Both teams lose. Christina and Petrozza are instructed to nominate one chef each. As Bobby leaves the dining room, he waves to the customers, which sets Chef Ramsay off again. No waving! No being happy! Get out! Get out! Get out! I never though Gordon Ramsay would remind me of Buffy's sister Dawn.
In the dorms, everyone is devastated. Jen thinks that none of them are competent to run Gordon's restaurant, and I have to admit that the thought had also occurred to me. Christina wishes that she could nominate Corey. Petrozza talks about sending Craig and Jason. Corey vows to go [bleep] nuts. I hope so!
Downstairs, Petrozza has picked Jason because he thinks Jason "has trouble with cooking skills and communication." Christina has picked Vanessa, but we have to wait until after the commercials to find out why.

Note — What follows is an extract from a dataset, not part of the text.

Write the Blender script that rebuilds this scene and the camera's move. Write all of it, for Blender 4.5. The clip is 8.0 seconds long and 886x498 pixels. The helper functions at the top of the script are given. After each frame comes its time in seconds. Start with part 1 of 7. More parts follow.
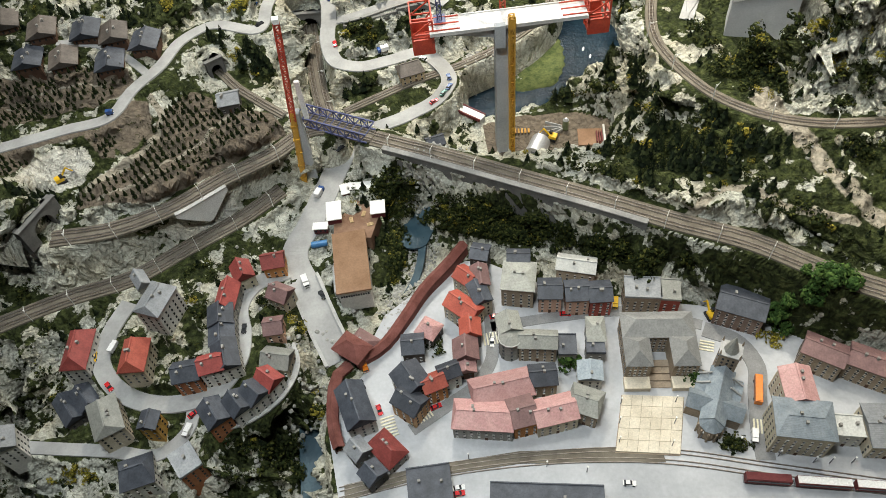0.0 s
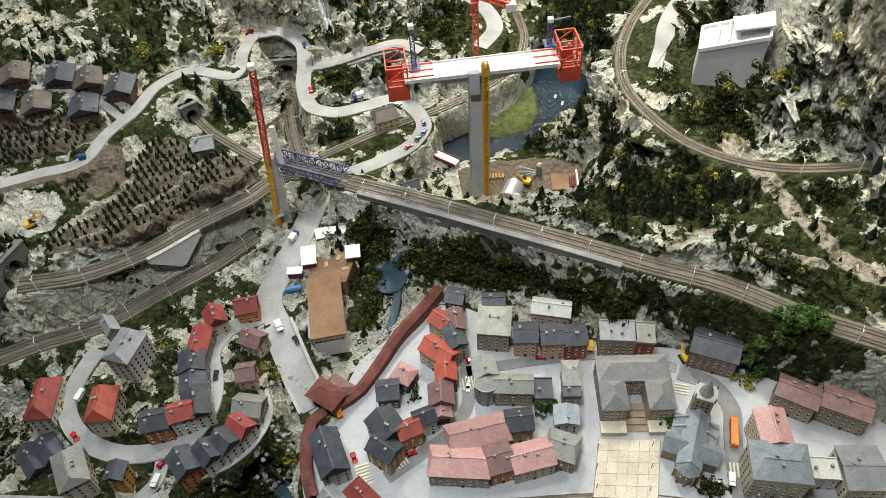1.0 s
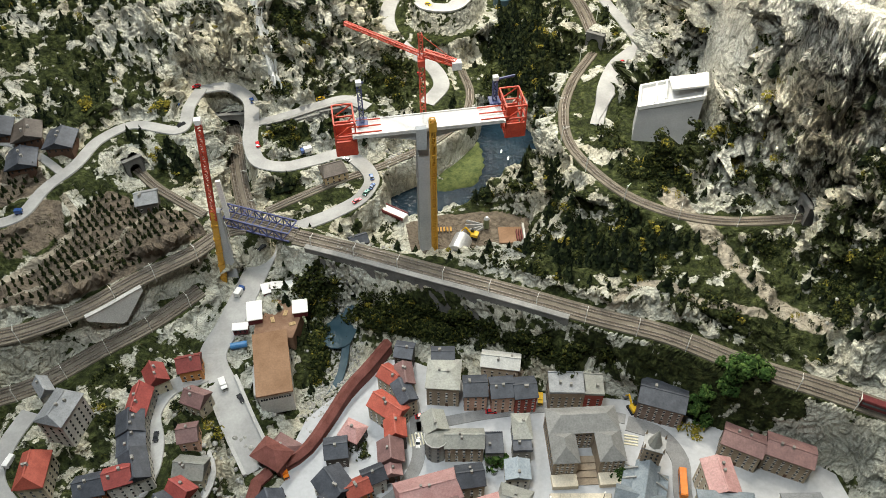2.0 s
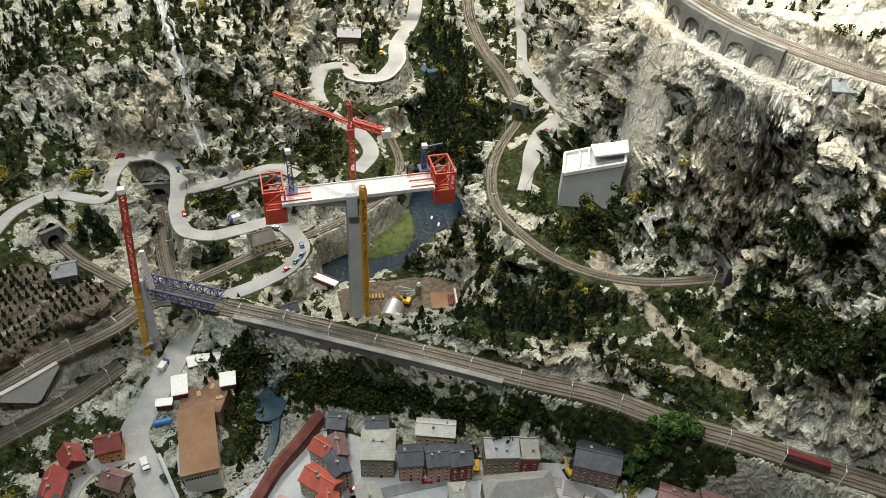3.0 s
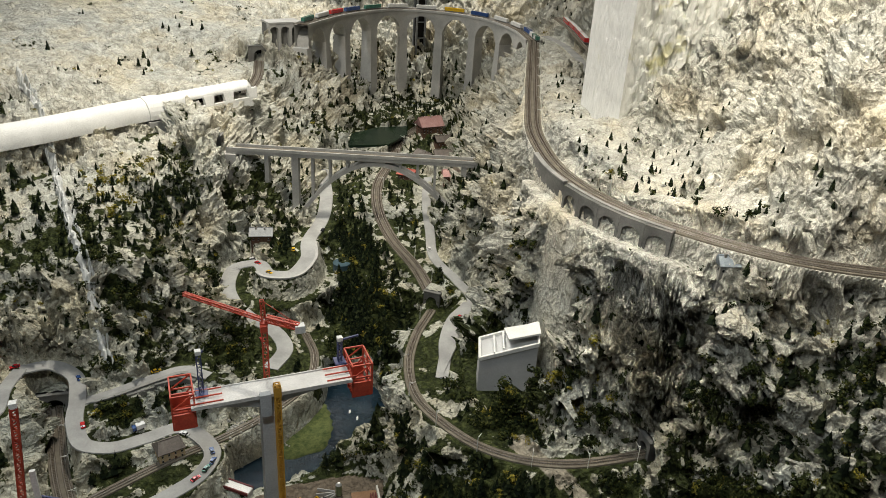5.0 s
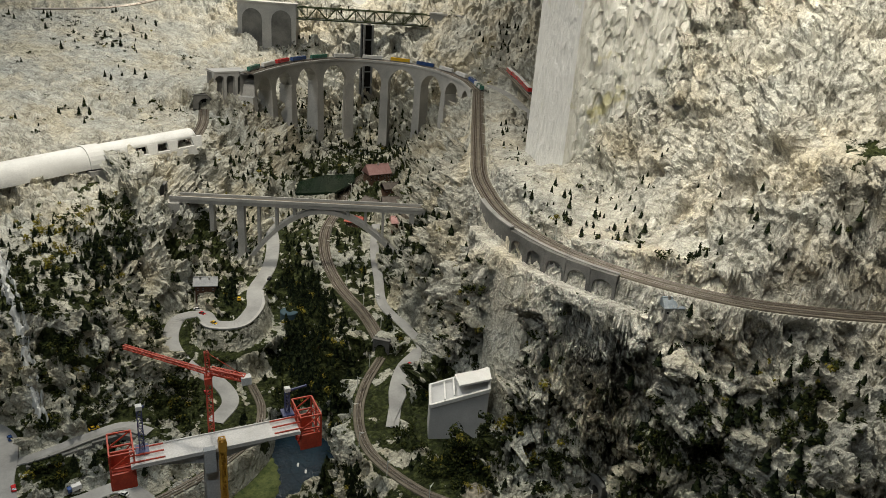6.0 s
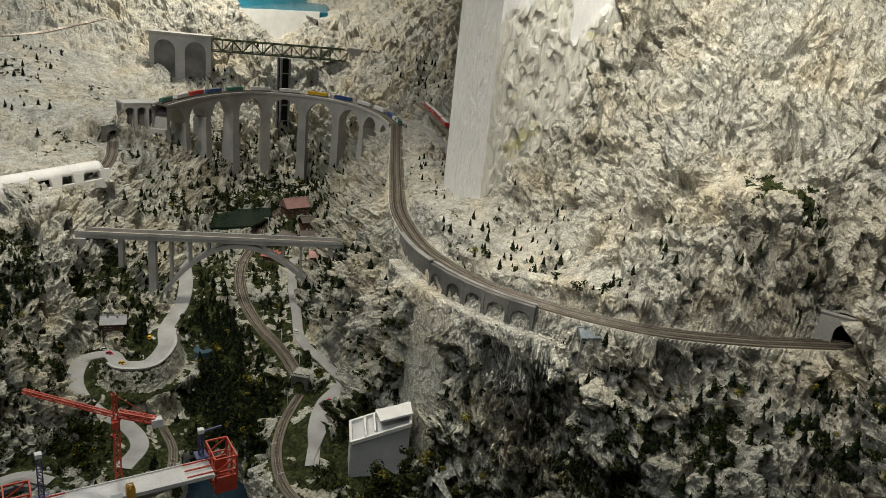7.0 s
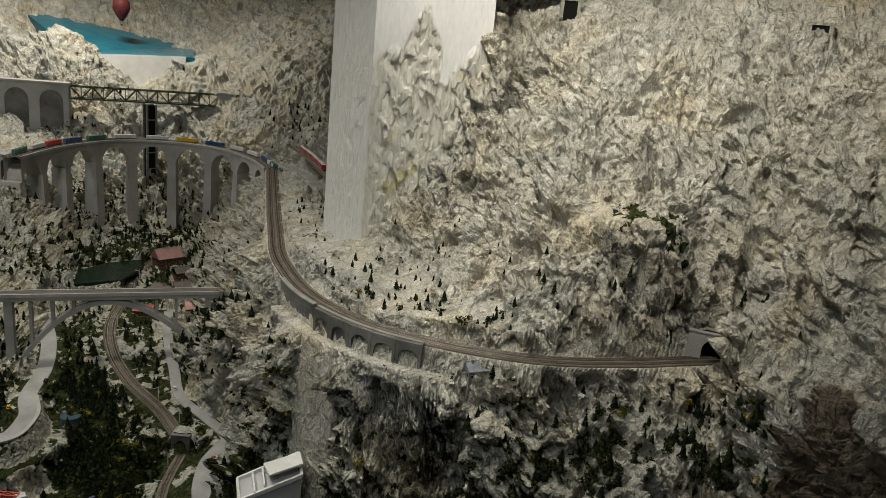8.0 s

During the commercials, I find that I'm actually looking forward to Baby Mama. What have I become?
Ah, Vanessa was picked because she was on meats, which "went down in flames. Literally." Very droll. Okay, Jason, why should you stay? "I deserve to stay because I have yet to totally prove myself." What? That's not a reason to stay! That's a reason to be thrown out on your ear! Vanessa, meanwhile, is in tears because she's so mad at herself.
Vanessa stays. Jason's out, and has the effrontery to roll his eyes when he hands over his jacket. He delivers one last Misogyny Corner, working in a bit of homophobia in the form of claiming not be a "pansy", and then he's gone. Finally! Maybe he can keep doing Misogyny Corner to the other people on the subway or something.